> **The problem**:
Within the listing below, locate all lines containing the word "label". Copy each one.

> **Source material**:
• • • • •

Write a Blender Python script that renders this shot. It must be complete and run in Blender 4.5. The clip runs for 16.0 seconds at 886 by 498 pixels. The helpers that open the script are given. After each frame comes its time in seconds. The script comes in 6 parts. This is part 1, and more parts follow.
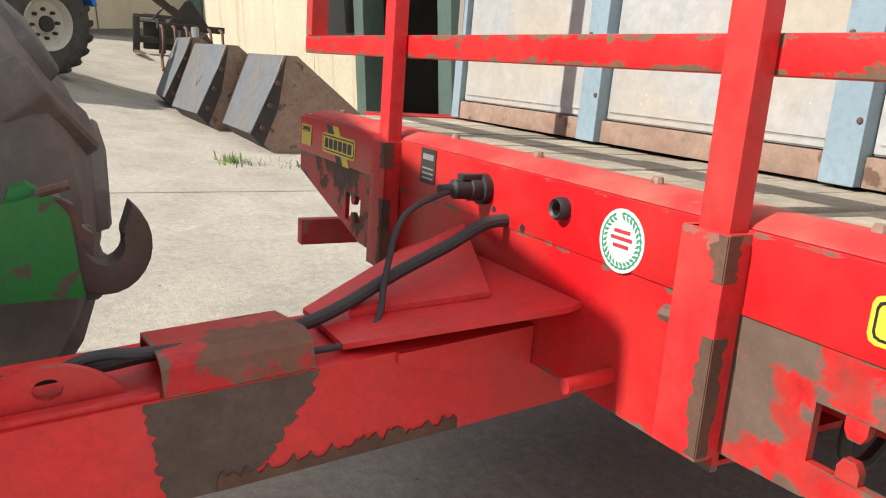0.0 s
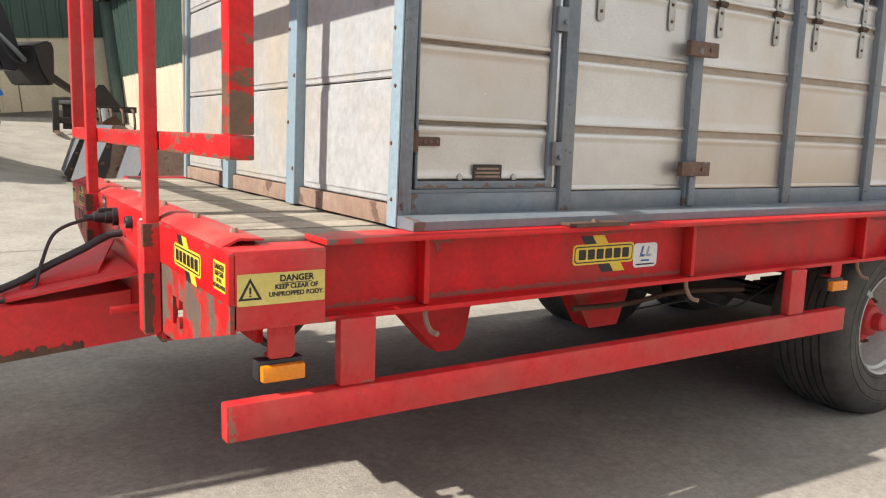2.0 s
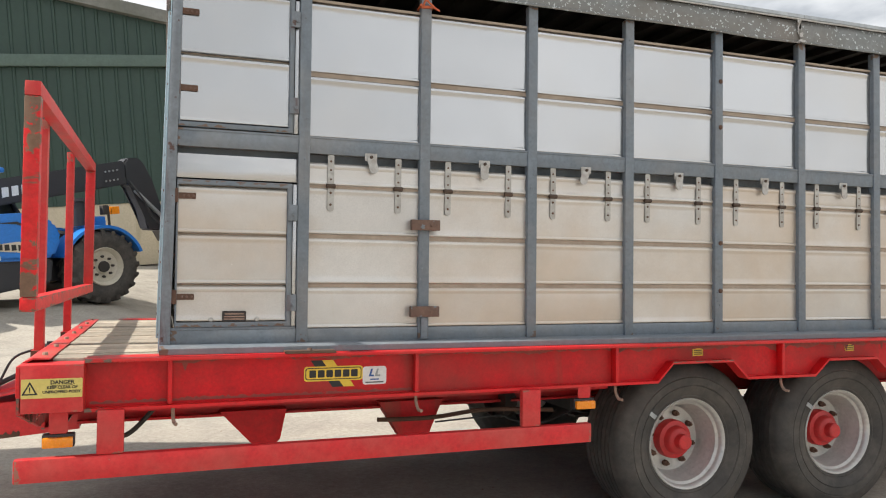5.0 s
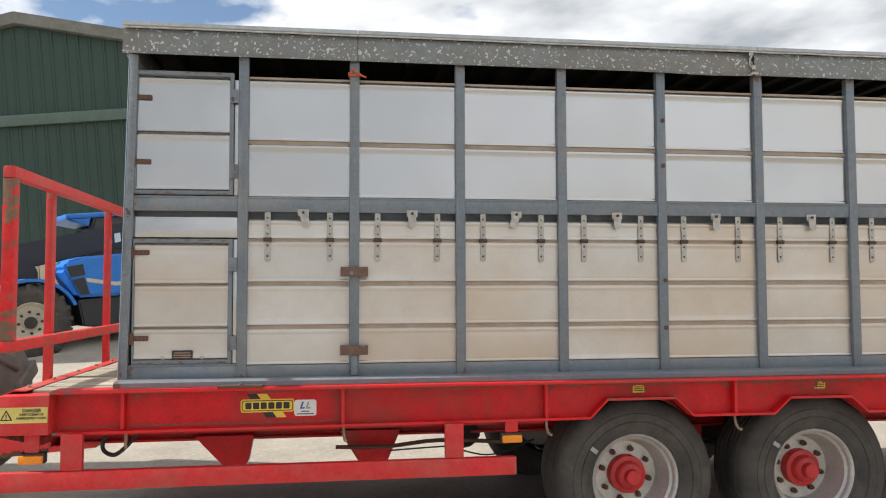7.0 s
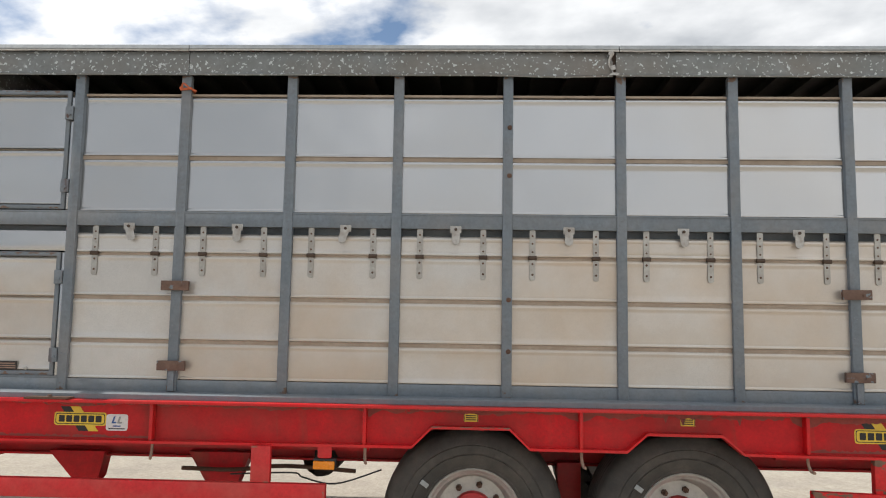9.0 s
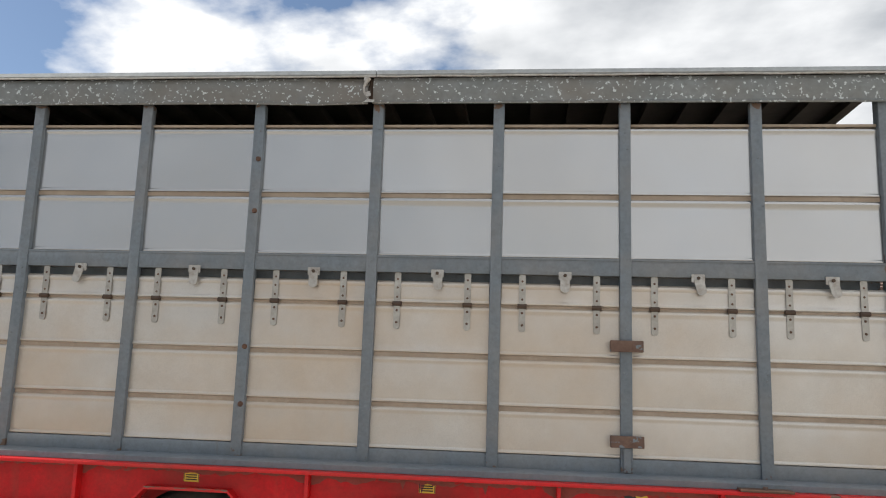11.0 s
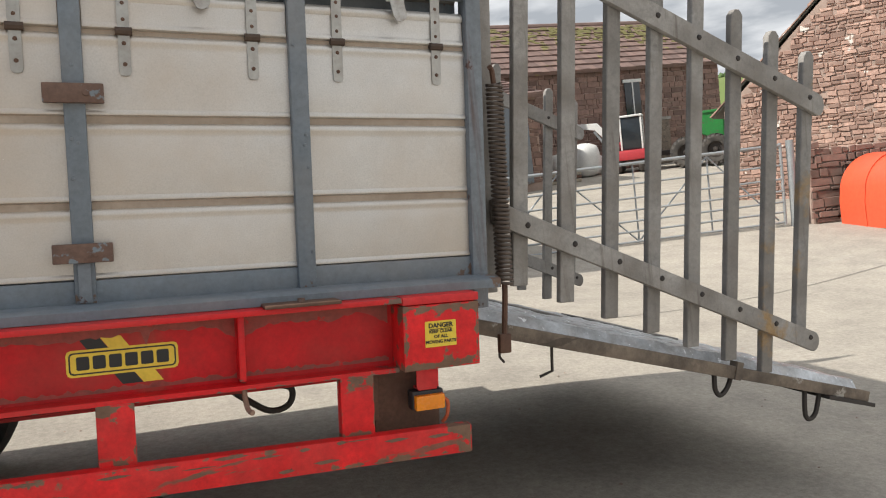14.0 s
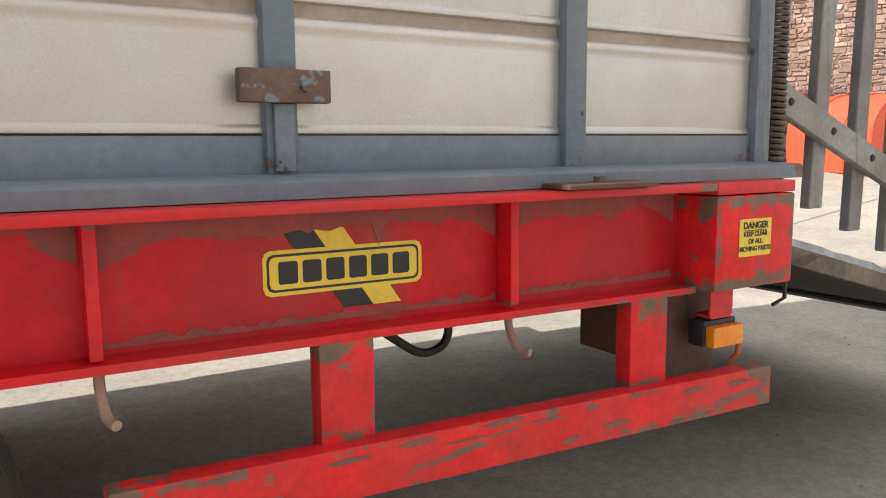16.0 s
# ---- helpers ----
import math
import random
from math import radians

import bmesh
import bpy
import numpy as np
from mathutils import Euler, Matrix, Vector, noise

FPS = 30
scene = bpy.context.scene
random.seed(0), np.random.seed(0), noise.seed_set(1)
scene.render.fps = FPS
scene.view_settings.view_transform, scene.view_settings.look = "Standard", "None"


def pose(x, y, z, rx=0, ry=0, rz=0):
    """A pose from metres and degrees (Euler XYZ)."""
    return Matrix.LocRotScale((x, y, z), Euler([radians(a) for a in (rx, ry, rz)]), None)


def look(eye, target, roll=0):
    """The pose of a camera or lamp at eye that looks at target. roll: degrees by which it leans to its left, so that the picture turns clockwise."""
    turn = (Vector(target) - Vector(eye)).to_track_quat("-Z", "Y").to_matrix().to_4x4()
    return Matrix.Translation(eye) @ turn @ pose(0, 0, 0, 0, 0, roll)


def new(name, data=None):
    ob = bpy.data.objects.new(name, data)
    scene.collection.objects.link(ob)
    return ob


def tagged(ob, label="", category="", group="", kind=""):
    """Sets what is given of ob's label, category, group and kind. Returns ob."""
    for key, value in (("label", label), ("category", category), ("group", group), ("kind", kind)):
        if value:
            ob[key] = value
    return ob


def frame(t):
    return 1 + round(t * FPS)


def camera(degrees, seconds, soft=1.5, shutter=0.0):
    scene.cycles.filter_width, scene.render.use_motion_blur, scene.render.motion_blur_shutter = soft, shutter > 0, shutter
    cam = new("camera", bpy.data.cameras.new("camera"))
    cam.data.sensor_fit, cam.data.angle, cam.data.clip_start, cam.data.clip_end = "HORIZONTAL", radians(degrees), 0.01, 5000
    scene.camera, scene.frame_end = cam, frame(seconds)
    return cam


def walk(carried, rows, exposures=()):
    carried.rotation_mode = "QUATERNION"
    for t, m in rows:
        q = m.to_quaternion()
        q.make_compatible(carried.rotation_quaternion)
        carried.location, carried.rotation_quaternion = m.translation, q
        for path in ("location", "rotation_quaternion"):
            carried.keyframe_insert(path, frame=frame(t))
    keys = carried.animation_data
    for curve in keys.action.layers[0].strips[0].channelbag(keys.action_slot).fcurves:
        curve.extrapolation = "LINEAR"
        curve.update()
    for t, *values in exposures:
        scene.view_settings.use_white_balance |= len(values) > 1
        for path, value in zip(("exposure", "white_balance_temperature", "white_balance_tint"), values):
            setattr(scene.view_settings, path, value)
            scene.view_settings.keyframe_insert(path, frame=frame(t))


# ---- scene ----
cam = camera(59.5, 16.0, 1.1)
# the yard falls towards the tail of the trailer: trailer, path and near ground are laid out in the trailer's own frame and turned by this slope
SLOPE = Matrix.Rotation(radians(5.4), 4, "Y")
PATH = [
    (0, (-0.901, -0.026, 1.134), (0.068, 1.665, 0.687), 4.3),
    (0.5, (-0.833, -0.42, 1.166), (0.235, 1.218, 0.743), 1.4),
    (1, (-0.749, -0.844, 1.182), (0.368, 0.771, 0.806), 0.7),
    (1.5, (-0.59, -1.266, 1.214), (0.526, 0.36, 0.882), 1.1),
    (2, (-0.524, -1.715, 1.228), (0.541, -0.046, 0.94), 1.8),
    (2.5, (-0.41, -2.089, 1.251), (0.573, -0.365, 1.002), 2.2),
    (3, (-0.218, -2.467, 1.229), (0.681, -0.689, 1.053), 2.0),
    (3.5, (-0.048, -2.852, 1.248), (0.767, -1.03, 1.126), 2.0),
    (4, (0.08, -3.066, 1.215), (0.865, -1.226, 1.209), 1.4),
    (4.5, (0.297, -3.226, 1.302), (1.04, -1.369, 1.341), 1.0),
    (6.8, (1.455, -3.912, 1.444), (1.772, -1.939, 1.54), -0.3),
    (7, (1.601, -3.974, 1.457), (1.873, -1.995, 1.561), -0.2),
    (7.5, (1.977, -3.993, 1.424), (2.161, -2.006, 1.548), 0.0),
    (8, (2.392, -3.956, 1.429), (2.495, -1.964, 1.575), 0.2),
    (8.2, (2.578, -3.94, 1.405), (2.634, -1.948, 1.564), 0.3),
    (10.3, (4.175, -3.534, 1.364), (4.016, -1.559, 1.638), 1.6),
    (10.5, (4.333, -3.481, 1.384), (4.162, -1.508, 1.666), 1.6),
    (11, (4.711, -3.371, 1.392), (4.5, -1.409, 1.718), 1.9),
    (11.5, (4.95, -3.377, 1.403), (4.765, -1.411, 1.717), 1.9),
    (12, (5.2, -3.212, 1.438), (5.12, -1.231, 1.706), 1.6),
    (12.5, (5.407, -2.952, 1.465), (5.528, -0.964, 1.653), 0.8),
    (13, (5.351, -2.661, 1.433), (5.754, -0.702, 1.485), 0.0),
    (13.5, (5.297, -2.397, 1.376), (5.93, -0.501, 1.297), -0.7),
    (14, (5.242, -2.075, 1.247), (6.017, -0.236, 1.122), -1.9),
    (14.5, (5.128, -1.767, 1.217), (5.995, 0.027, 1.042), -2.2),
    (15, (5.023, -1.49, 1.18), (5.956, 0.268, 0.987), -2.0),
    (15.5, (4.911, -1.254, 1.123), (5.898, 0.471, 0.902), -1.3),
    (16, (4.752, -1.019, 1.048), (5.769, 0.683, 0.786), -0.5),
]
EXPOSURE = [(0.0, 0.02), (1.0, -0.10), (2.5, 0.12), (4.5, 0.16), (7.0, 0.03), (8.0, -0.05), (10.5, -0.1), (12.5, -0.22), (14.0, -0.12), (15.0, 0.04), (16.0, 0.22)]
walk(cam, [(t, SLOPE @ look(eye, target, roll)) for t, eye, target, roll in PATH], [(t, e + 0.38) for t, e in EXPOSURE])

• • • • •

> **Response**:
def tagged(ob, label="", category="", group="", kind=""):
    """Sets what is given of ob's label, category, group and kind. Returns ob."""
    for key, value in (("label", label), ("category", category), ("group", group), ("kind", kind)):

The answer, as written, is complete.